**Instruction:** Exactly repeat the material, dropping every picture from the copy.

[Begin]

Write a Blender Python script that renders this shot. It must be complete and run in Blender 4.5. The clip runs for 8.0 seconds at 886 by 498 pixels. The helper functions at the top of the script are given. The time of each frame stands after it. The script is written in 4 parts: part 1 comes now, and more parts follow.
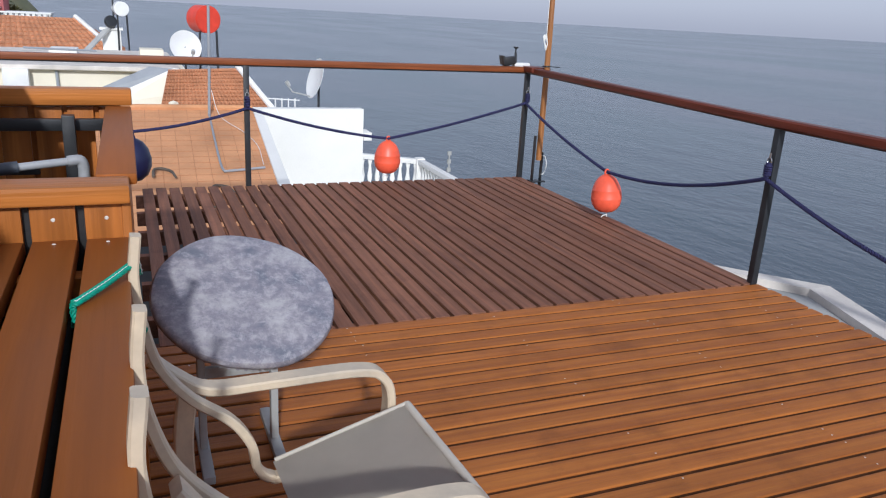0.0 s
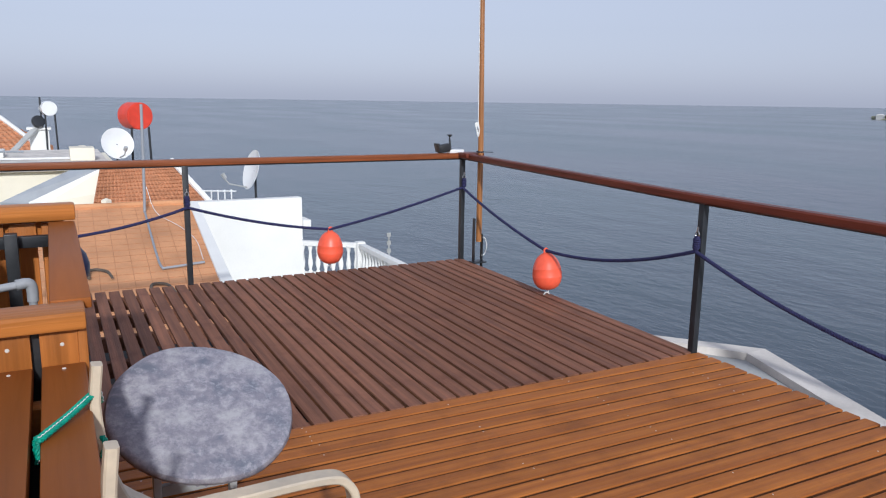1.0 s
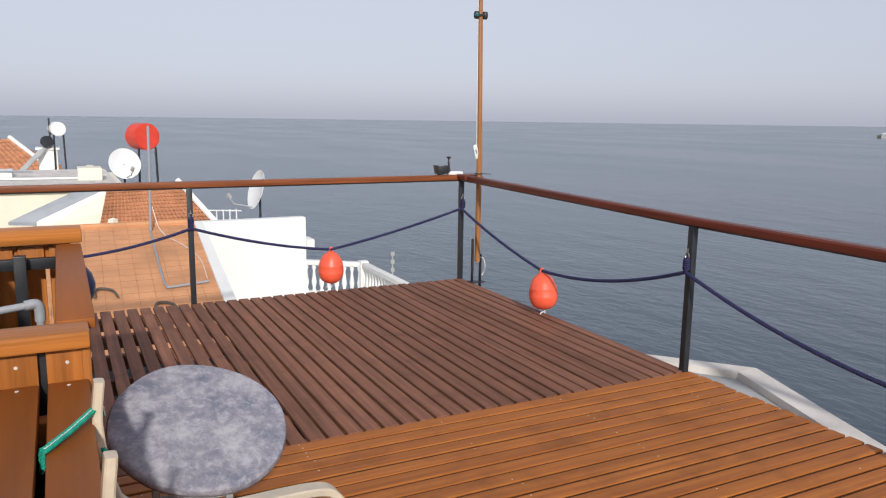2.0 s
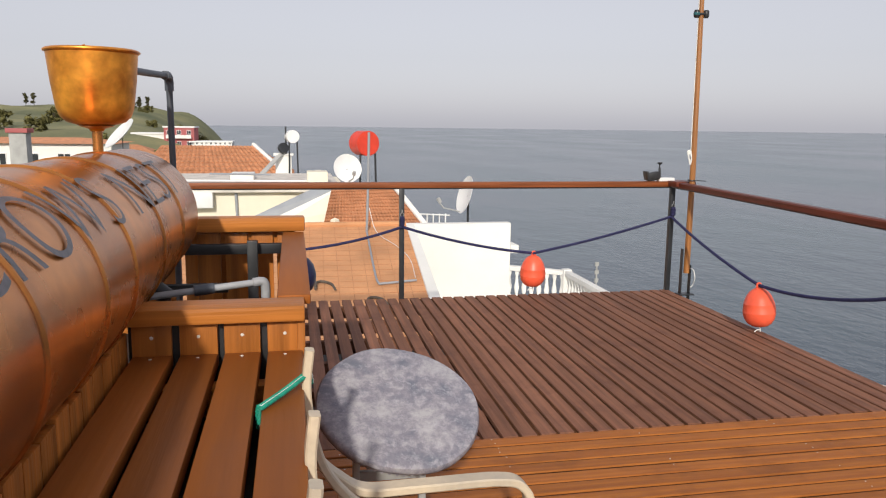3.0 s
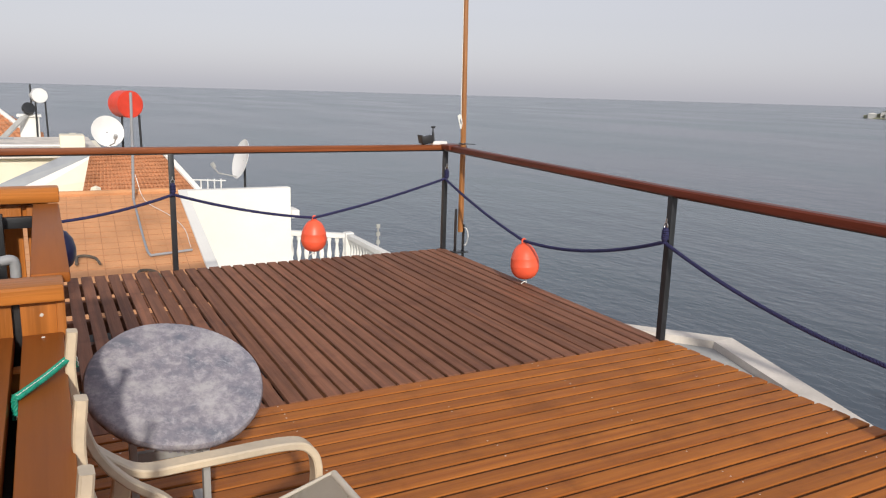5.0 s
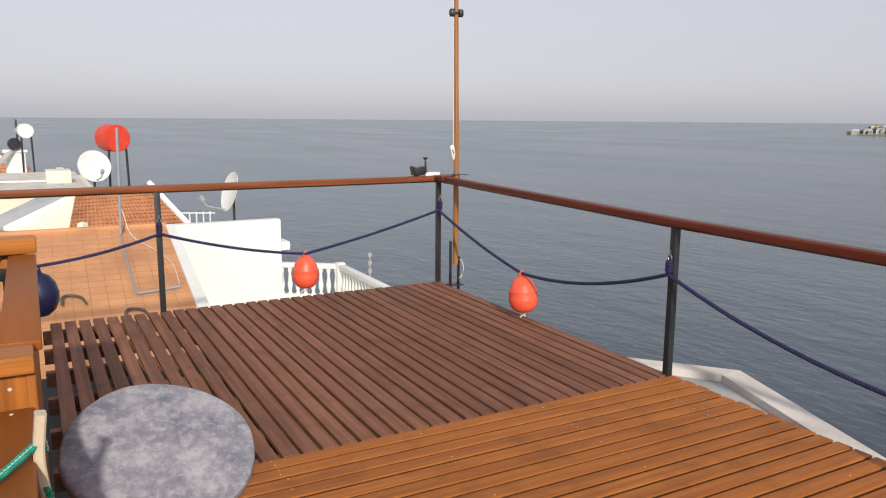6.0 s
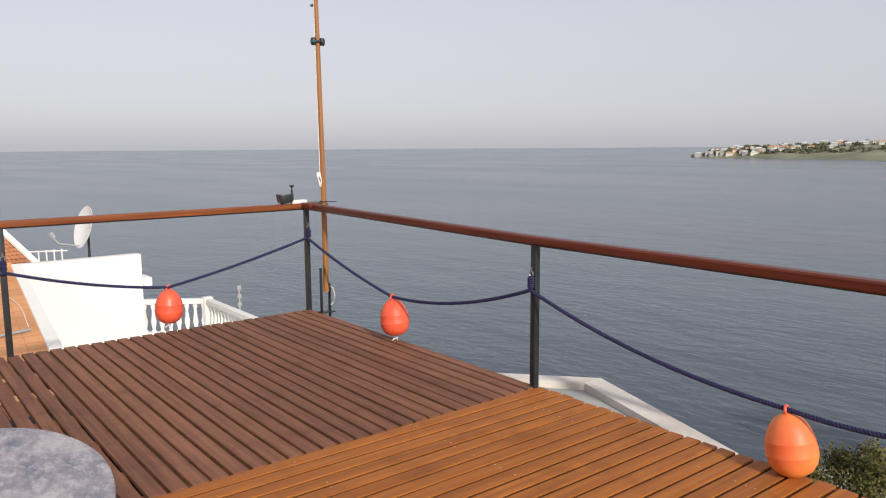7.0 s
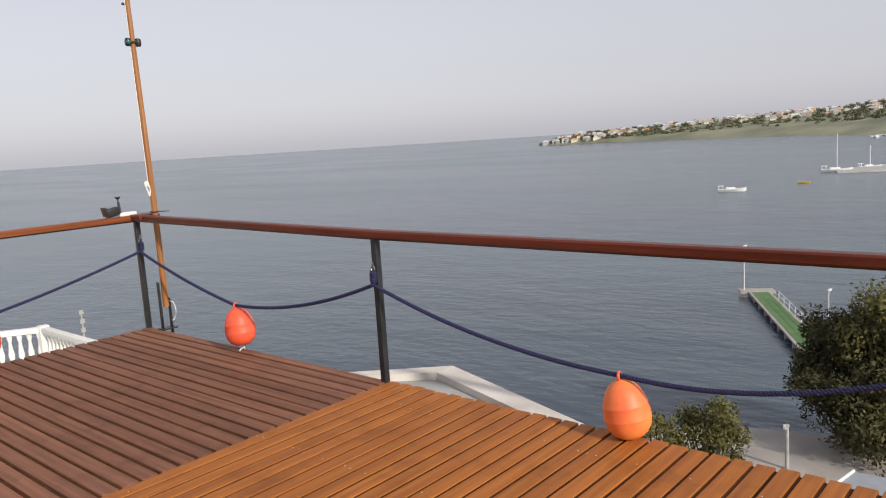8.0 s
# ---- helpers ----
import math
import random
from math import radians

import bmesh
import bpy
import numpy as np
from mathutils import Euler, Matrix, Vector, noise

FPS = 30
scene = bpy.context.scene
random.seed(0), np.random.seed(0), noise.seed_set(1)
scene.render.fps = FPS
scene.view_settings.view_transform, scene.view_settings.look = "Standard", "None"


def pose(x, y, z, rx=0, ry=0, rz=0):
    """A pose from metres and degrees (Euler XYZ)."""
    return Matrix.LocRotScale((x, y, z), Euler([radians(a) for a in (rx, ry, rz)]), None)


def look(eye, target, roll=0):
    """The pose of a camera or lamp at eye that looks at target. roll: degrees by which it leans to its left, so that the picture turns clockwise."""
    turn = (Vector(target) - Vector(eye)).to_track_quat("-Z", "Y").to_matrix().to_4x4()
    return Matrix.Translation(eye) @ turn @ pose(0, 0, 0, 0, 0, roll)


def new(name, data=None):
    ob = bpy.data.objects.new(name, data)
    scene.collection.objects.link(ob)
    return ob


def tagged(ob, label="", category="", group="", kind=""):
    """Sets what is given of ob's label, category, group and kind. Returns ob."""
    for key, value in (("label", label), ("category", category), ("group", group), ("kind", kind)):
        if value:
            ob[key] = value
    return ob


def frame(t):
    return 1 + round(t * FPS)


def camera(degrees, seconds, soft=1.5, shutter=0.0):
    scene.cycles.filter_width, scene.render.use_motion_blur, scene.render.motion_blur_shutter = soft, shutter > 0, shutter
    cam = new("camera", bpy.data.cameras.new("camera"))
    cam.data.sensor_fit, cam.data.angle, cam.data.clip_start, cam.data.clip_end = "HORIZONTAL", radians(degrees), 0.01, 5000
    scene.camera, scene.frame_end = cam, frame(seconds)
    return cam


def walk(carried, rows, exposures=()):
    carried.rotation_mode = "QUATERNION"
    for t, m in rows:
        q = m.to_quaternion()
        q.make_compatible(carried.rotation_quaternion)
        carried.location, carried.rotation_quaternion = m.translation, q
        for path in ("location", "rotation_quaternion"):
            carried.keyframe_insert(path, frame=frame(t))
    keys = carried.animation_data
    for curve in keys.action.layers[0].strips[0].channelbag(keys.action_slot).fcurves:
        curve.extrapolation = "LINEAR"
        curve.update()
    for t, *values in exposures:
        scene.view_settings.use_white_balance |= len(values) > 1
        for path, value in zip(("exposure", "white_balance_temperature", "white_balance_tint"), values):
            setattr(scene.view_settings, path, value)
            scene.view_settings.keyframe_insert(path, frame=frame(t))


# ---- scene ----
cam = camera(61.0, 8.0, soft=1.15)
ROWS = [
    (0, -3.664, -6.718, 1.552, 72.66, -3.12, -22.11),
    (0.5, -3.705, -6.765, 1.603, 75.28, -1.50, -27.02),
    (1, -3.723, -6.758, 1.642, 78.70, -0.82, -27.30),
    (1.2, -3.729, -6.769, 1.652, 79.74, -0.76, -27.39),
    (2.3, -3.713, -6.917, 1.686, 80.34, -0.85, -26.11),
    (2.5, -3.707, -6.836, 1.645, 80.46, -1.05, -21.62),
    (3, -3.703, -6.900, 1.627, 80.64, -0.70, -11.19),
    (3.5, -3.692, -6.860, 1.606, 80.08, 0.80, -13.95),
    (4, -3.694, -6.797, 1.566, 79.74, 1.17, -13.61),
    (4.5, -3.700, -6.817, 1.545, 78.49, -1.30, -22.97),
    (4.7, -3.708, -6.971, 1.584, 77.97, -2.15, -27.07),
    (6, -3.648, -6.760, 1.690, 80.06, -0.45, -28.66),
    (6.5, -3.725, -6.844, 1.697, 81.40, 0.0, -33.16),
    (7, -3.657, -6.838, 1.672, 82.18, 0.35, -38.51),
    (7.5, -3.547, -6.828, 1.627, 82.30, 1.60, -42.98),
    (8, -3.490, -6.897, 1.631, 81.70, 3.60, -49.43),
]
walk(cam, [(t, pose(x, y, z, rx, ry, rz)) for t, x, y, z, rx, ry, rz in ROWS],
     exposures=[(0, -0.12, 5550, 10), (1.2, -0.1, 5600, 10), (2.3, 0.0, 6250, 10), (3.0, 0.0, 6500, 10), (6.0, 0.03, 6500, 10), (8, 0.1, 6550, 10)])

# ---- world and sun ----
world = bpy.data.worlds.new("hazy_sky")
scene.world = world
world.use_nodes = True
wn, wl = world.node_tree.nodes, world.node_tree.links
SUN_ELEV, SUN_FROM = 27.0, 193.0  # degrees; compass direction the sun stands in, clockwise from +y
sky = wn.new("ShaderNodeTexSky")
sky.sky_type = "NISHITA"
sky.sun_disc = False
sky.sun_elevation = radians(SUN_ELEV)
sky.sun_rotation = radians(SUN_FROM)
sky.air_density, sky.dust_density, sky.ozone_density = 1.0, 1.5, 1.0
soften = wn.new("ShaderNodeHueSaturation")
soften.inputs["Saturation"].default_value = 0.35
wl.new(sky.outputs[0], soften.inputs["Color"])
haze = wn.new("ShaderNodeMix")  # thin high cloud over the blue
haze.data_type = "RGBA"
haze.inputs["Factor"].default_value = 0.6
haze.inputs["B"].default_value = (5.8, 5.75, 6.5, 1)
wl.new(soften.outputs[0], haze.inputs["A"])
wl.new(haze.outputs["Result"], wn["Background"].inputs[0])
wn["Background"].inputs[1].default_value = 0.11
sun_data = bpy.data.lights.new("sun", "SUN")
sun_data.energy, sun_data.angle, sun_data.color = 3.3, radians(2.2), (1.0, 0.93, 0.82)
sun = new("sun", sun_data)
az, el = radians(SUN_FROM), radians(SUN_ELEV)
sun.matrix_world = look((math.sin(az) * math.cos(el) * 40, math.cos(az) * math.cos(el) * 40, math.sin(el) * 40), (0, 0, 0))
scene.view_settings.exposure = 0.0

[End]

**The answer:**
Write a Blender Python script that renders this shot. It must be complete and run in Blender 4.5. The clip runs for 8.0 seconds at 886 by 498 pixels. The helper functions at the top of the script are given. The time of each frame stands after it. The script is written in 4 parts: part 1 comes now, and more parts follow.
0.0 s
1.0 s
2.0 s
3.0 s
5.0 s
6.0 s
7.0 s
8.0 s
# ---- helpers ----
import math
import random
from math import radians

import bmesh
import bpy
import numpy as np
from mathutils import Euler, Matrix, Vector, noise

FPS = 30
scene = bpy.context.scene
random.seed(0), np.random.seed(0), noise.seed_set(1)
scene.render.fps = FPS
scene.view_settings.view_transform, scene.view_settings.look = "Standard", "None"


def pose(x, y, z, rx=0, ry=0, rz=0):
    """A pose from metres and degrees (Euler XYZ)."""
    return Matrix.LocRotScale((x, y, z), Euler([radians(a) for a in (rx, ry, rz)]), None)


def look(eye, target, roll=0):
    """The pose of a camera or lamp at eye that looks at target. roll: degrees by which it leans to its left, so that the picture turns clockwise."""
    turn = (Vector(target) - Vector(eye)).to_track_quat("-Z", "Y").to_matrix().to_4x4()
    return Matrix.Translation(eye) @ turn @ pose(0, 0, 0, 0, 0, roll)


def new(name, data=None):
    ob = bpy.data.objects.new(name, data)
    scene.collection.objects.link(ob)
    return ob


def tagged(ob, label="", category="", group="", kind=""):
    """Sets what is given of ob's label, category, group and kind. Returns ob."""
    for key, value in (("label", label), ("category", category), ("group", group), ("kind", kind)):
        if value:
            ob[key] = value
    return ob


def frame(t):
    return 1 + round(t * FPS)


def camera(degrees, seconds, soft=1.5, shutter=0.0):
    scene.cycles.filter_width, scene.render.use_motion_blur, scene.render.motion_blur_shutter = soft, shutter > 0, shutter
    cam = new("camera", bpy.data.cameras.new("camera"))
    cam.data.sensor_fit, cam.data.angle, cam.data.clip_start, cam.data.clip_end = "HORIZONTAL", radians(degrees), 0.01, 5000
    scene.camera, scene.frame_end = cam, frame(seconds)
    return cam


def walk(carried, rows, exposures=()):
    carried.rotation_mode = "QUATERNION"
    for t, m in rows:
        q = m.to_quaternion()
        q.make_compatible(carried.rotation_quaternion)
        carried.location, carried.rotation_quaternion = m.translation, q
        for path in ("location", "rotation_quaternion"):
            carried.keyframe_insert(path, frame=frame(t))
    keys = carried.animation_data
    for curve in keys.action.layers[0].strips[0].channelbag(keys.action_slot).fcurves:
        curve.extrapolation = "LINEAR"
        curve.update()
    for t, *values in exposures:
        scene.view_settings.use_white_balance |= len(values) > 1
        for path, value in zip(("exposure", "white_balance_temperature", "white_balance_tint"), values):
            setattr(scene.view_settings, path, value)
            scene.view_settings.keyframe_insert(path, frame=frame(t))


# ---- scene ----
cam = camera(61.0, 8.0, soft=1.15)
ROWS = [
    (0, -3.664, -6.718, 1.552, 72.66, -3.12, -22.11),
    (0.5, -3.705, -6.765, 1.603, 75.28, -1.50, -27.02),
    (1, -3.723, -6.758, 1.642, 78.70, -0.82, -27.30),
    (1.2, -3.729, -6.769, 1.652, 79.74, -0.76, -27.39),
    (2.3, -3.713, -6.917, 1.686, 80.34, -0.85, -26.11),
    (2.5, -3.707, -6.836, 1.645, 80.46, -1.05, -21.62),
    (3, -3.703, -6.900, 1.627, 80.64, -0.70, -11.19),
    (3.5, -3.692, -6.860, 1.606, 80.08, 0.80, -13.95),
    (4, -3.694, -6.797, 1.566, 79.74, 1.17, -13.61),
    (4.5, -3.700, -6.817, 1.545, 78.49, -1.30, -22.97),
    (4.7, -3.708, -6.971, 1.584, 77.97, -2.15, -27.07),
    (6, -3.648, -6.760, 1.690, 80.06, -0.45, -28.66),
    (6.5, -3.725, -6.844, 1.697, 81.40, 0.0, -33.16),
    (7, -3.657, -6.838, 1.672, 82.18, 0.35, -38.51),
    (7.5, -3.547, -6.828, 1.627, 82.30, 1.60, -42.98),
    (8, -3.490, -6.897, 1.631, 81.70, 3.60, -49.43),
]
walk(cam, [(t, pose(x, y, z, rx, ry, rz)) for t, x, y, z, rx, ry, rz in ROWS],
     exposures=[(0, -0.12, 5550, 10), (1.2, -0.1, 5600, 10), (2.3, 0.0, 6250, 10), (3.0, 0.0, 6500, 10), (6.0, 0.03, 6500, 10), (8, 0.1, 6550, 10)])

# ---- world and sun ----
world = bpy.data.worlds.new("hazy_sky")
scene.world = world
world.use_nodes = True
wn, wl = world.node_tree.nodes, world.node_tree.links
SUN_ELEV, SUN_FROM = 27.0, 193.0  # degrees; compass direction the sun stands in, clockwise from +y
sky = wn.new("ShaderNodeTexSky")
sky.sky_type = "NISHITA"
sky.sun_disc = False
sky.sun_elevation = radians(SUN_ELEV)
sky.sun_rotation = radians(SUN_FROM)
sky.air_density, sky.dust_density, sky.ozone_density = 1.0, 1.5, 1.0
soften = wn.new("ShaderNodeHueSaturation")
soften.inputs["Saturation"].default_value = 0.35
wl.new(sky.outputs[0], soften.inputs["Color"])
haze = wn.new("ShaderNodeMix")  # thin high cloud over the blue
haze.data_type = "RGBA"
haze.inputs["Factor"].default_value = 0.6
haze.inputs["B"].default_value = (5.8, 5.75, 6.5, 1)
wl.new(soften.outputs[0], haze.inputs["A"])
wl.new(haze.outputs["Result"], wn["Background"].inputs[0])
wn["Background"].inputs[1].default_value = 0.11
sun_data = bpy.data.lights.new("sun", "SUN")
sun_data.energy, sun_data.angle, sun_data.color = 3.3, radians(2.2), (1.0, 0.93, 0.82)
sun = new("sun", sun_data)
az, el = radians(SUN_FROM), radians(SUN_ELEV)
sun.matrix_world = look((math.sin(az) * math.cos(el) * 40, math.cos(az) * math.cos(el) * 40, math.sin(el) * 40), (0, 0, 0))
scene.view_settings.exposure = 0.0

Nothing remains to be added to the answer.